## [Exercise description]
Quote the listing in full, exactly as given, minus any pictures.

## [Data provided]
.....
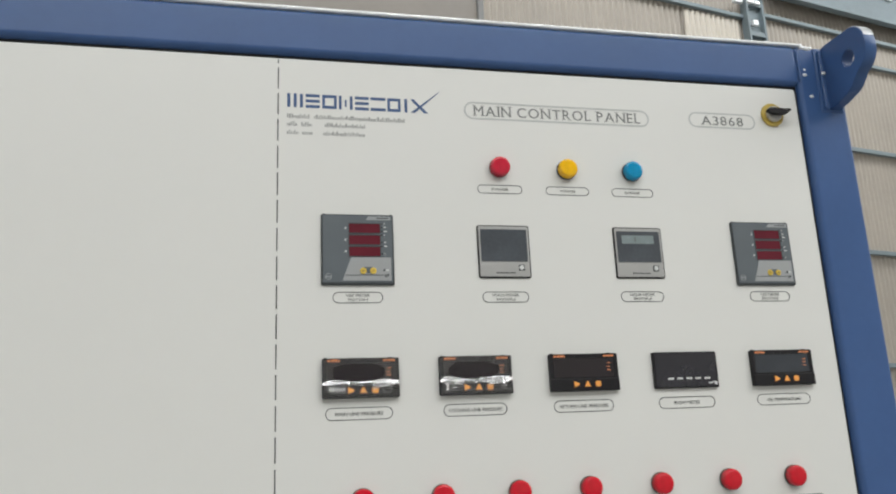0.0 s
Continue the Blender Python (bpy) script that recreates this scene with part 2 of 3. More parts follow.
def part(name, bm, mat, parent=None, label="", at=None, smooth=True, angle=35, flat_over=0.0):
    ob = new(name, finish(bm, name, mat, smooth, angle, flat_over))
    ob.parent = parent
    if at:
        ob.location = at
    return tagged(ob, label) if label else ob


def box(x0, x1, y0, y1, z0, z1, bevel=0.0, segments=2):
    bm = bmesh.new()
    bmesh.ops.create_cube(bm, size=1.0)
    for v in bm.verts:
        v.co = (x0 + (v.co.x + 0.5) * (x1 - x0), y0 + (v.co.y + 0.5) * (y1 - y0), z0 + (v.co.z + 0.5) * (z1 - z0))
    if bevel:
        bmesh.ops.bevel(bm, geom=bm.edges[:], offset=bevel, segments=segments, profile=0.5, affect="EDGES")
    return bm


def add_box(bm, x0, x1, y0, y1, z0, z1):
    corners = [bm.verts.new((x, y, z)) for x in (x0, x1) for y in (y0, y1) for z in (z0, z1)]
    for f in ((0, 1, 3, 2), (4, 6, 7, 5), (0, 4, 5, 1), (2, 3, 7, 6), (0, 2, 6, 4), (1, 5, 7, 3)):
        bm.faces.new([corners[i] for i in f])
    return bm


def lathe(profile, segments=40, centre=(0.0, 0.0)):
    """Turns (radius, height) pairs round the axis that points out of the panel (-y). A radius of 0 closes the end."""
    bm = bmesh.new()
    rings = []
    for r, h in profile:
        if r <= 0:
            rings.append([bm.verts.new((centre[0], -h, centre[1]))])
        else:
            rings.append([bm.verts.new((centre[0] + r * math.cos(a), -h, centre[1] + r * math.sin(a))) for a in (2 * math.pi * i / segments for i in range(segments))])
    for low, high in zip(rings, rings[1:]):
        for i in range(segments):
            j = (i + 1) % segments
            if len(low) == 1:
                bm.faces.new((low[0], high[j], high[i]))
            elif len(high) == 1:
                bm.faces.new((low[i], low[j], high[0]))
            else:
                bm.faces.new((low[i], low[j], high[j], high[i]))
    return bm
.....
## [Solution]
0.0 s
Continue the Blender Python (bpy) script that recreates this scene with part 2 of 3. More parts follow.
def part(name, bm, mat, parent=None, label="", at=None, smooth=True, angle=35, flat_over=0.0):
    ob = new(name, finish(bm, name, mat, smooth, angle, flat_over))
    ob.parent = parent
    if at:
        ob.location = at
    return tagged(ob, label) if label else ob


def box(x0, x1, y0, y1, z0, z1, bevel=0.0, segments=2):
    bm = bmesh.new()
    bmesh.ops.create_cube(bm, size=1.0)
    for v in bm.verts:
        v.co = (x0 + (v.co.x + 0.5) * (x1 - x0), y0 + (v.co.y + 0.5) * (y1 - y0), z0 + (v.co.z + 0.5) * (z1 - z0))
    if bevel:
        bmesh.ops.bevel(bm, geom=bm.edges[:], offset=bevel, segments=segments, profile=0.5, affect="EDGES")
    return bm


def add_box(bm, x0, x1, y0, y1, z0, z1):
    corners = [bm.verts.new((x, y, z)) for x in (x0, x1) for y in (y0, y1) for z in (z0, z1)]
    for f in ((0, 1, 3, 2), (4, 6, 7, 5), (0, 4, 5, 1), (2, 3, 7, 6), (0, 2, 6, 4), (1, 5, 7, 3)):
        bm.faces.new([corners[i] for i in f])
    return bm


def lathe(profile, segments=40, centre=(0.0, 0.0)):
    """Turns (radius, height) pairs round the axis that points out of the panel (-y). A radius of 0 closes the end."""
    bm = bmesh.new()
    rings = []
    for r, h in profile:
        if r <= 0:
            rings.append([bm.verts.new((centre[0], -h, centre[1]))])
        else:
            rings.append([bm.verts.new((centre[0] + r * math.cos(a), -h, centre[1] + r * math.sin(a))) for a in (2 * math.pi * i / segments for i in range(segments))])
    for low, high in zip(rings, rings[1:]):
        for i in range(segments):
            j = (i + 1) % segments
            if len(low) == 1:
                bm.faces.new((low[0], high[j], high[i]))
            elif len(high) == 1:
                bm.faces.new((low[i], low[j], high[0]))
            else:
                bm.faces.new((low[i], low[j], high[j], high[i]))
    return bm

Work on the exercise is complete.